Question

If the radius of a planet is larger than that of Earth by a factor of 8.7 how much bigger is the surface area of the planet than Earth's?

Short answer

Answer: The surface area of the planet is approximately 75.69 times larger than Earth's surface area.

Step-by-step solution

Surface area formula

The surface area (A) of a sphere is given by the formula: A = 4πr^2, where r is the radius.

Calculate Earth's surface area

Let's denote Earth's radius as r_E. Then, Earth's surface area (A_E) can be calculated as: A_E = 4πr_E^2

Calculate the planet's surface area

Given that the radius of the planet is 8.7 times larger than Earth's, we can represent the planet's radius as r_P = 8.7 * r_E. Then, we can calculate the planet's surface area (A_P) as: A_P = 4π(8.7 * r_E)^2

Simplify the planet's surface area formula

Simplify A_P: A_P = 4π * (8.7^2 * r_E^2)

Find the ratio of the surface areas

To find how much bigger the surface area of the planet is than Earth's, we need to find the ratio between their surface areas: ratio = A_P / A_E

Substitute the surface area formulas

Substitute A_P = 4π * (8.7^2 * r_E^2) and A_E = 4πr_E^2 into the ratio formula: ratio = (4π * (8.7^2 * r_E^2)) / (4πr_E^2)

Simplify the ratio

The π and r_E^2 terms will cancel out, and we are left with: ratio = 8.7^2 ratio ≈ 75.69

Interpret the result

The ratio is approximately 75.69, which means the surface area of the planet is about 75.69 times larger than Earth's surface area.

Key concepts

Surface Area Calculation

Surface area calculation is a fundamental concept in geometry that involves finding the total area that the surface of a three-dimensional object occupies.

Imagine wrapping a present and needing to know how much wrapping paper you'd require; that's essentially what surface area calculation is. In the case of a sphere, such as a planet, the surface area is represented mathematically by a specific formula, which is crucial because, unlike flat objects, you cannot simply measure length and width.

Every unique three-dimensional shape has its own formula for calculating surface area. For instance, the surface area of a cube relies on the length of its sides, while the surface area of a cylinder depends on its height and the radius of its circular base. Mastering these formulas allows one to solve a wide range of practical problems, from engineering to everyday tasks.

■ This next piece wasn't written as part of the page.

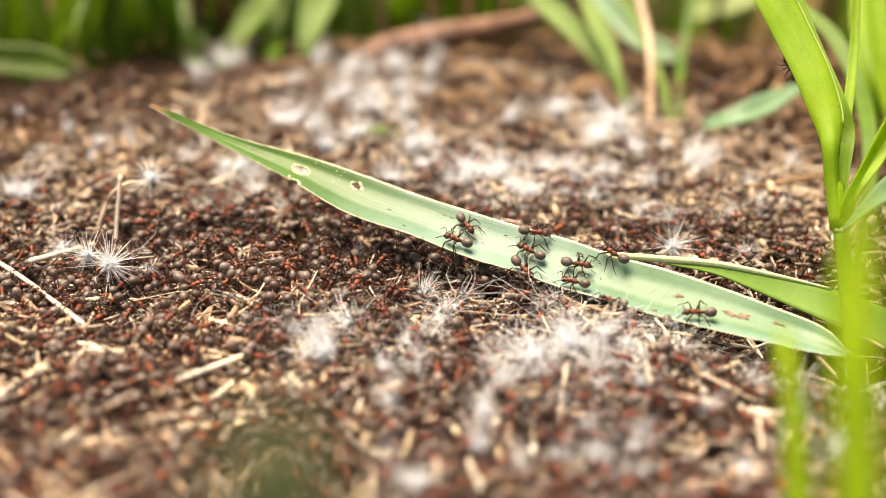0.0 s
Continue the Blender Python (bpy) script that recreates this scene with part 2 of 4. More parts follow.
def ribbon(bm, centre, half, across, n=24, cols=6, fold=0.25, thick=0.00025, twist=0.0):
    """A blade of grass along centre, half as wide at each point; folded at the midrib, with thickness."""
    c, h = spline(centre, n), spline([[w] for w in half], n)[:, 0].clip(0.00003)
    uv = bm.loops.layers.uv.verify()
    top, low = [], []
    for i in range(n + 1):
        t = unit(c[min(i + 1, n)] - c[max(i - 1, 0)])
        w = unit(np.array(across) - t * np.dot(across, t))
        nor = np.cross(t, w)
        nor = nor if nor[2] > 0 or abs(nor[2]) < 1e-9 else -nor
        a = twist * i / n
        w, nor = w * math.cos(a) + nor * math.sin(a), nor * math.cos(a) - w * math.sin(a)
        bend = float(np.interp(i / n, np.linspace(0, 1, len(fold)), fold)) if isinstance(fold, (list, tuple)) else fold
        row = [c[i] + w * h[i] * s + nor * bend * h[i] * (abs(s) ** 1.4) for s in np.linspace(-1, 1, cols + 1)]
        top.append([bm.verts.new(p) for p in row])
        low.append([bm.verts.new(p - nor * thick) for p in row])
    def quad(vs, uvs):
        f = bm.faces.new(vs)
        for l, q in zip(f.loops, uvs):
            l[uv].uv = q
    for i in range(n):
        for k in range(cols):
            q = [(k / cols, i / n), ((k + 1) / cols, i / n), ((k + 1) / cols, (i + 1) / n), (k / cols, (i + 1) / n)]
            quad((top[i][k], top[i][k + 1], top[i + 1][k + 1], top[i + 1][k]), q)
            quad((low[i + 1][k], low[i + 1][k + 1], low[i][k + 1], low[i][k]), q[::-1])
        for k in (0, cols):
            e = [(k / cols, i / n), (k / cols, i / n), (k / cols, (i + 1) / n), (k / cols, (i + 1) / n)]
            quad((low[i][k], top[i][k], top[i + 1][k], low[i + 1][k]) if k == 0 else (top[i][k], low[i][k], low[i + 1][k], top[i + 1][k]), e)
    for i in (0, n):
        for k in range(cols):
            e = [(k / cols, i / n)] * 4
            quad((top[i][k], low[i][k], low[i][k + 1], top[i][k + 1]) if i == 0 else (low[i][k], top[i][k], top[i][k + 1], low[i][k + 1]), e)


# ---- the ground ----
def smooth(a, b, x):
    s = min(max((x - a) / (b - a), 0.0), 1.0)
    return s * s * (3 - 2 * s)


BURROW = (0.0622, -0.0375)
ENTRANCE = (-0.0261, -0.0025)


def burrow_near(x, y, r):
    return math.hypot(x - BURROW[0], y - BURROW[1]) < r or math.hypot(x - ENTRANCE[0], (y - ENTRANCE[1]) * 0.8) < min(r, 0.0052)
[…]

Sphere Surface Area Formula

The sphere surface area formula is a mathematical expression used to calculate the surface area of a sphere. A sphere is a perfectly round three-dimensional shape, where all points on the surface are an equal distance from the center.

The formula to calculate the surface area of a sphere is given by \( A = 4\pi r^2 \), where \( A \) is the surface area and \( r \) is the radius of the sphere. The symbol \( \pi \) (pi) represents a constant that approximately equals 3.14159 and is the ratio of the circumference of any circle to its diameter.

Understanding this formula is essential for tasks such as estimating the quantity of material needed to make a spherical container or calculating the amount of land on a planet. It illustrates that the surface area of a sphere increases with the square of the radius, showing a non-linear relationship between size and surface area.

Mathematical Ratios

Mathematical ratios compare two quantities, showing how many times one value contains or is contained within another. Ratios are expressed with a colon (:) or as a fraction.

In our planetary example, we've used ratios to compare the surface area of two spheres. By taking the formula for the surface area of a sphere, \( A = 4\pi r^2 \), and applying it to two different spheres, we can calculate the ratio of their surface areas.

When a radius increases by a factor, such as 8.7 in our scenario, the surface area does not simply increase by the same factor. Because the surface area is proportional to the square of the radius (as indicated by the \( r^2 \) term in the formula), we square the factor to find the actual ratio of increase. This is why understanding mathematical ratios is vital in geometry; it allows for the comparison of different shapes and sizes in a meaningful way.